I thought tonight I'd finish work at a reasonable hour for once.  But then it turned 11:30 -- and I still wasn't done.  I left some writing to do as I drink down the wine.  We'll see how that turns out.  (Maybe I'll have a contest:  which subscriber can guess which two entries were written while finishing the wine?)

It was so late I was going to forgo making a green vegetable.  But that would go against everything I stand for.

Anyway, I've now perfected the blistered unfrozen green beans with toasted garlic dish:  a perfect Spanish side dish.  (NOBODY could stop the not-yet-unfrozen beans from causing a massive splatter when they hit the hot hot olive oil, though.)

OK, enough with the Tempranillo.  Although it's not Spanish, wouldn't Grenache/Syrah/Carignan work?  (Anyway, Grenache originated in Spain.)

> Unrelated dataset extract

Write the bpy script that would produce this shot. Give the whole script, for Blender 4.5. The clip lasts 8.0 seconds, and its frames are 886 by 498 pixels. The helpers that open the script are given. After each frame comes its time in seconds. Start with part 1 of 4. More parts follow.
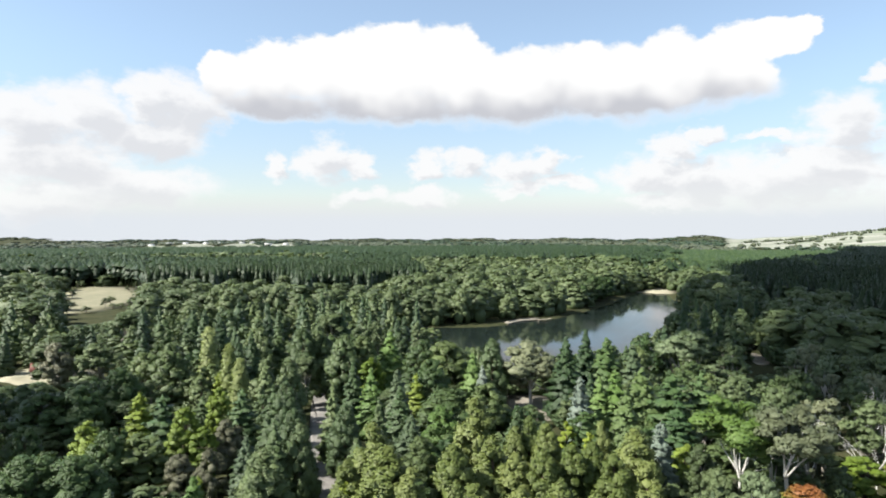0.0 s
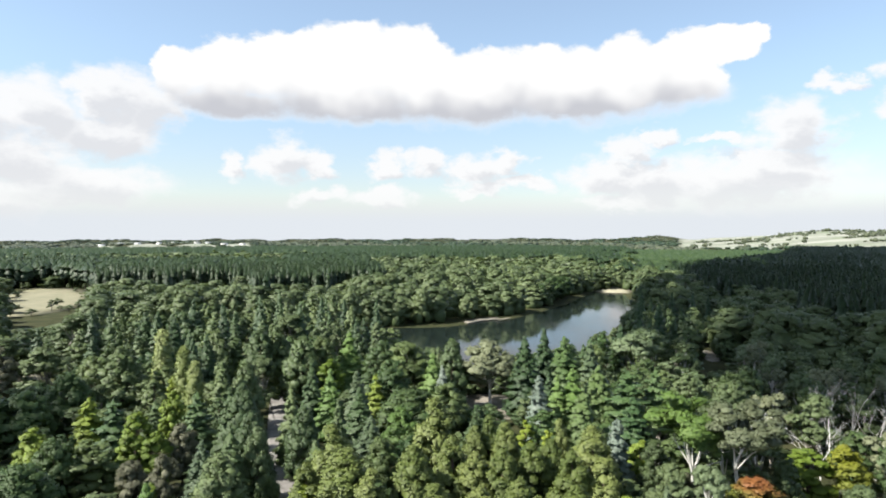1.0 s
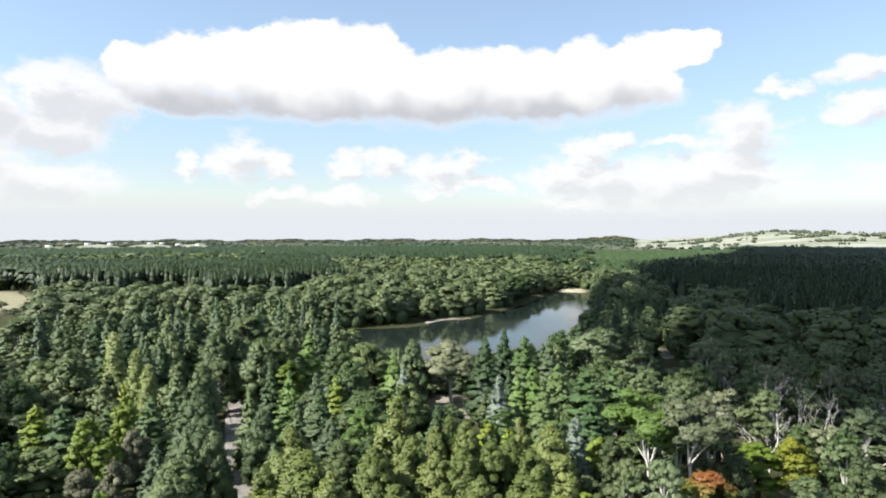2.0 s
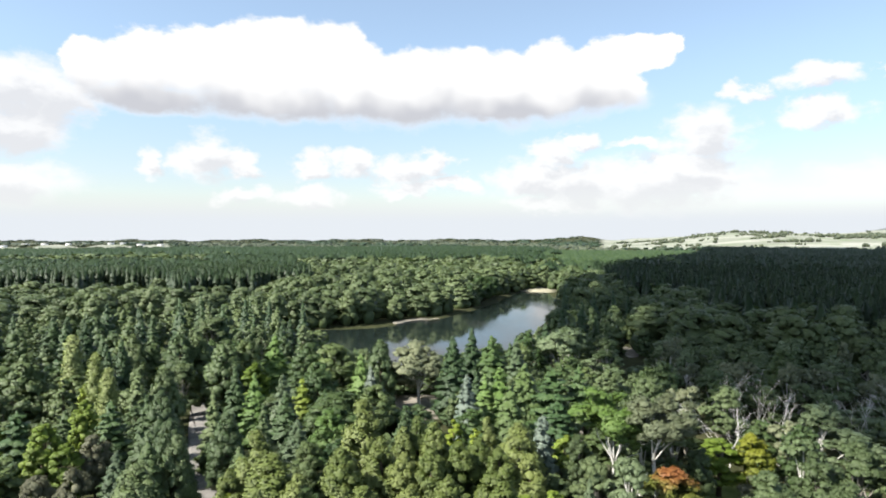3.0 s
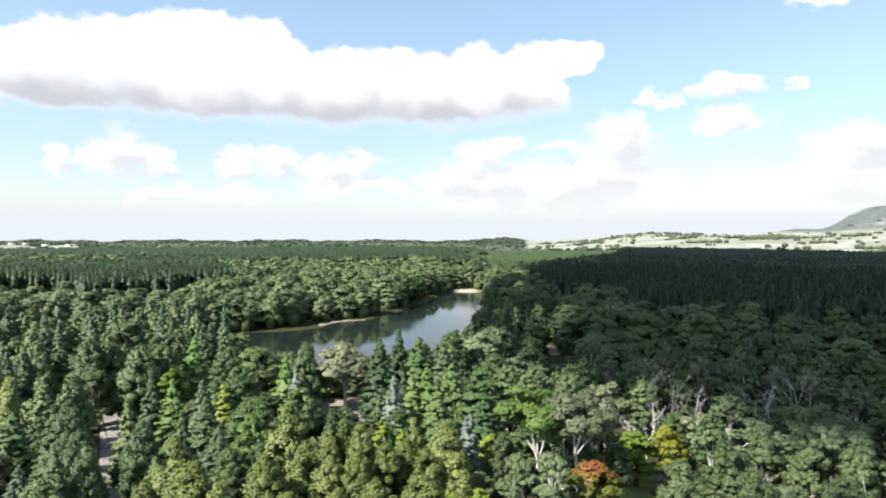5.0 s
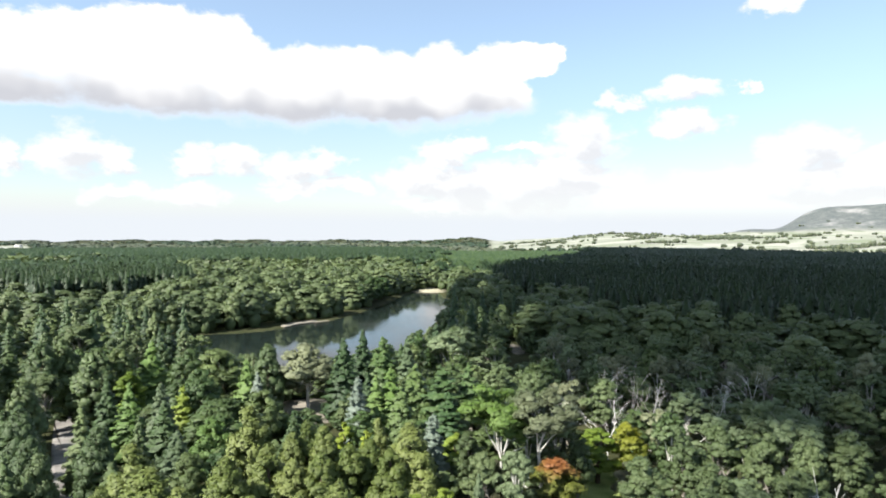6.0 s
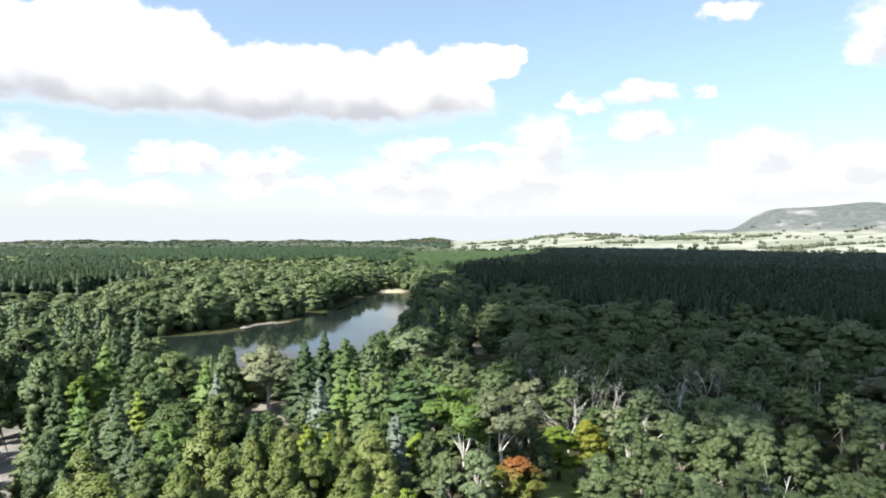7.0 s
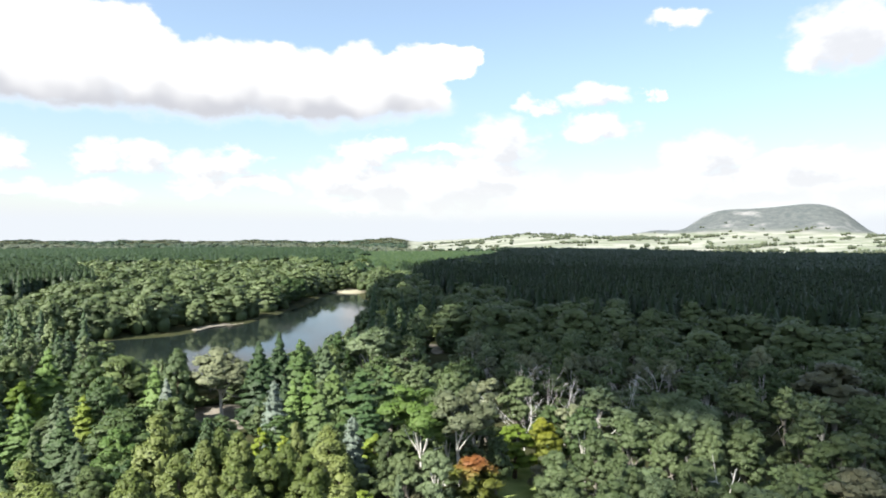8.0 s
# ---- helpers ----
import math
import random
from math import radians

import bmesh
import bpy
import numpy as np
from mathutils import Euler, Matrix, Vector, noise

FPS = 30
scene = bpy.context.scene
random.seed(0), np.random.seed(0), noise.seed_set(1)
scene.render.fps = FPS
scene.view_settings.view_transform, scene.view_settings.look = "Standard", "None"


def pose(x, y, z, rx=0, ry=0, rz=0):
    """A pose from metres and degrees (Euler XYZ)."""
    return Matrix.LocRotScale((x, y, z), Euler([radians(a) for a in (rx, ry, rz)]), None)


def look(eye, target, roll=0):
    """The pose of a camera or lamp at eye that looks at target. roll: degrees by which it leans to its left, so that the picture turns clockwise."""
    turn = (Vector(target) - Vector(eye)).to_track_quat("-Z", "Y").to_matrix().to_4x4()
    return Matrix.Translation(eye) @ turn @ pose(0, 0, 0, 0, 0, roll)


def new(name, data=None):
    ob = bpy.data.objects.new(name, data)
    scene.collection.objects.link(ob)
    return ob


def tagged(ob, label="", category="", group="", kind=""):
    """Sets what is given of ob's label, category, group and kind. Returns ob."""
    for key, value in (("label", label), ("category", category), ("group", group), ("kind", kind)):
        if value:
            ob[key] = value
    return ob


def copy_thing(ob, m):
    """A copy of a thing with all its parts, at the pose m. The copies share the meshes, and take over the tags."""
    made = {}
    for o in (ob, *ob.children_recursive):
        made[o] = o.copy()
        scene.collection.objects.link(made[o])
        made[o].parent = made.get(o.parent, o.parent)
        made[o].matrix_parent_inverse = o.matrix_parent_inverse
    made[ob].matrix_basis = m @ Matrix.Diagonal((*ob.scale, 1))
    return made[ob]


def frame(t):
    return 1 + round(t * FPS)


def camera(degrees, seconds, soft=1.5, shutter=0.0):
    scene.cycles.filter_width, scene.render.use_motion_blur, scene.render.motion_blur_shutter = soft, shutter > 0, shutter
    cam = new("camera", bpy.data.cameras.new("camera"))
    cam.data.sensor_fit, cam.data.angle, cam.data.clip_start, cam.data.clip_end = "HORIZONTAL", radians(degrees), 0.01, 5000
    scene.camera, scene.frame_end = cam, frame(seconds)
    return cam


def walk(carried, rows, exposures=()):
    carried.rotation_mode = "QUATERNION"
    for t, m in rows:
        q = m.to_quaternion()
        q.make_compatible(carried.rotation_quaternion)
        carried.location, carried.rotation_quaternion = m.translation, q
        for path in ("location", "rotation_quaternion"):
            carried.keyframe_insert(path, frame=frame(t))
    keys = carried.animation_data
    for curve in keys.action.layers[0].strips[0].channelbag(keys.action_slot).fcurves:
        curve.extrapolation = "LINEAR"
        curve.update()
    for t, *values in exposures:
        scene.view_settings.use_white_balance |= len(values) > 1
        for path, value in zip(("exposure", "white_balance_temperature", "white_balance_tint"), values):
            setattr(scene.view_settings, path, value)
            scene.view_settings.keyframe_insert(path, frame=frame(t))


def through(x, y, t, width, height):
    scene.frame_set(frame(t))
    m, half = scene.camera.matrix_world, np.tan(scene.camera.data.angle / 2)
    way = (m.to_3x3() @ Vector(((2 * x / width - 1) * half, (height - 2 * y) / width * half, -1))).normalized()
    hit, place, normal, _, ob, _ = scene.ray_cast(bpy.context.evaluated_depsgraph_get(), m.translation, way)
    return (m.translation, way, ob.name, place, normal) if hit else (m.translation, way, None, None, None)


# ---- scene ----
# Camera: a drone hovering at 48 m and turning slowly to its right.
EYE = 48.0
cam = camera(69.6, 8.0, soft=1.9)
TURN = [(0.0, 0.0, -1.30, 0.17), (0.5, -1.843, -1.308, 0.12), (1.0, -3.607, -1.298, 0.12),
        (1.5, -5.336, -1.283, 0.12), (2.0, -7.156, -1.271, 0.11), (3.5, -11.206, -1.233, 0.02),
        (4.0, -12.535, -1.224, -0.03), (4.5, -14.583, -1.211, -0.07), (5.0, -16.582, -1.183, -0.07),
        (6.5, -21.408, -1.169, -0.10), (7.0, -23.183, -1.145, -0.13), (7.5, -25.039, -1.123, -0.15),
        (8.0, -27.051, -1.118, -0.16)]
walk(cam, [(t, pose(0, 0, EYE, 90 + p, r, y)) for t, y, p, r in TURN], exposures=[(0.0, 1.14), (4.0, 1.25), (8.0, 1.32)])

# ---- light ----
SUN_AZ, SUN_EL = -105.0, 45.0
sun_dir = Vector((math.sin(radians(SUN_AZ)) * math.cos(radians(SUN_EL)),
                  math.cos(radians(SUN_AZ)) * math.cos(radians(SUN_EL)), math.sin(radians(SUN_EL))))
sun = new("sun", bpy.data.lights.new("sun", "SUN"))
sun.data.energy, sun.data.angle, sun.data.color = 5.0, radians(0.6), (1.0, 0.95, 0.86)
sun.matrix_world = look(sun_dir * 100, (0, 0, 0))

# puffs of cloud in the sky: azimuth, elevation and half sizes, in degrees
GREAT_CLOUD = [(-18.7, 13.1, 2.0, 2.2), (-15.0, 13.8, 3.3, 2.7), (-11.1, 14.2, 3.9, 2.8), (-7.2, 14.4, 4.5, 3.5),
               (-3.2, 15.2, 4.5, 3.0), (0.3, 14.9, 3.8, 3.4), (3.8, 12.8, 4.5, 2.8), (7.8, 13.2, 4.5, 3.0),
               (12.2, 13.3, 4.4, 2.9), (16.0, 12.8, 3.3, 3.0), (19.6, 13.7, 3.6, 3.0), (23.6, 14.2, 3.4, 2.6),
               (27.0, 15.0, 3.0, 1.7), (-4.7, 11.4, 7.1, 1.6), (5.8, 11.3, 8.5, 1.5), (-15.0, 11.0, 5.2, 1.2),
               (15.5, 11.2, 5.6, 1.2), (24.0, 12.6, 4.0, 2.0), (19.5, 11.9, 5.0, 1.9), (29.3, 15.7, 1.6, 0.9)]
WEST_BANK = [(-33.2, 8.8, 3.9, 2.2), (-28.8, 9.4, 3.9, 2.4), (-24.3, 11.1, 2.5, 2.1), (-21.8, 10.4, 3.1, 2.4),
             (-25.2, 8.0, 5.0, 1.8), (-31.8, 5.8, 5.8, 2.2), (-26.1, 3.9, 6.5, 1.8), (-32.6, 2.8, 4.3, 1.7)]
SMALL_PUFFS = [(-14.5, 6.2, 1.2, 1.2), (-10.4, 6.5, 2.5, 1.7), (-7.7, 6.2, 1.6, 1.1), (-1.5, 6.2, 1.6, 1.2),
               (2.3, 6.6, 2.4, 1.2), (6.6, 5.8, 2.3, 1.5), (9.1, 6.5, 2.0, 1.1), (-7.3, 3.5, 2.5, 0.9),
               (-2.0, 3.2, 3.0, 1.0), (6.9, 4.0, 2.5, 0.7), (10.8, 4.7, 2.4, 0.7)]
EAST_BANK = [(22.3, 8.4, 1.6, 0.9), (19.7, 7.0, 2.2, 1.3), (17.9, 5.1, 3.2, 1.5), (21.5, 4.5, 3.9, 1.7),
             (19.7, 3.0, 3.6, 0.7), (26.9, 7.8, 2.4, 0.5), (32.3, 8.1, 3.1, 2.1), (30.4, 5.4, 4.5, 1.3),
             (28.5, 4.2, 7.8, 2.2), (40.2, 12.0, 2.6, 0.9), (35.1, 11.4, 1.5, 0.9), (44.9, 11.9, 0.9, 0.4),
             (40.7, 9.4, 3.0, 1.0), (47.1, 17.8, 1.9, 0.7), (59.2, 15.0, 3.6, 2.4), (57.4, 14.0, 2.3, 1.3),
             (49.8, 6.7, 3.2, 1.6), (56.4, 5.7, 3.9, 1.3), (60.1, 4.2, 4.3, 2.1), (51.6, 4.1, 10.9, 1.8)]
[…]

2016 Domaine Saint-Amant Grangeneuve

This Beaumes-de-Venise drinks a bit lighter than its cépage might suggest.  Oh wait, I see why:  there's also some Viognier in there!

Which makes it a less than perfect as a partner for stewed beef cheek.  But makes the post-prandial quaff a bit more pleasant.

For its fairly modest price (yeah yeah the low $20s are now "fairly modest"), this wine shows very well.  It's perfumed (the Viognier!).  It has some stuffing -- but it's elegant (surprisingly so for the price).  Grenache and Syrah are good partners because they have complimentary strengths:  Grenache brings friendly fruit, and Syrah brings brooding grip.

Like last night's wine, this isn't a stunner, the way the Trousseau I had a few nights ago was.  It's just very very solid.  It's Tuesday:  that's more than enough.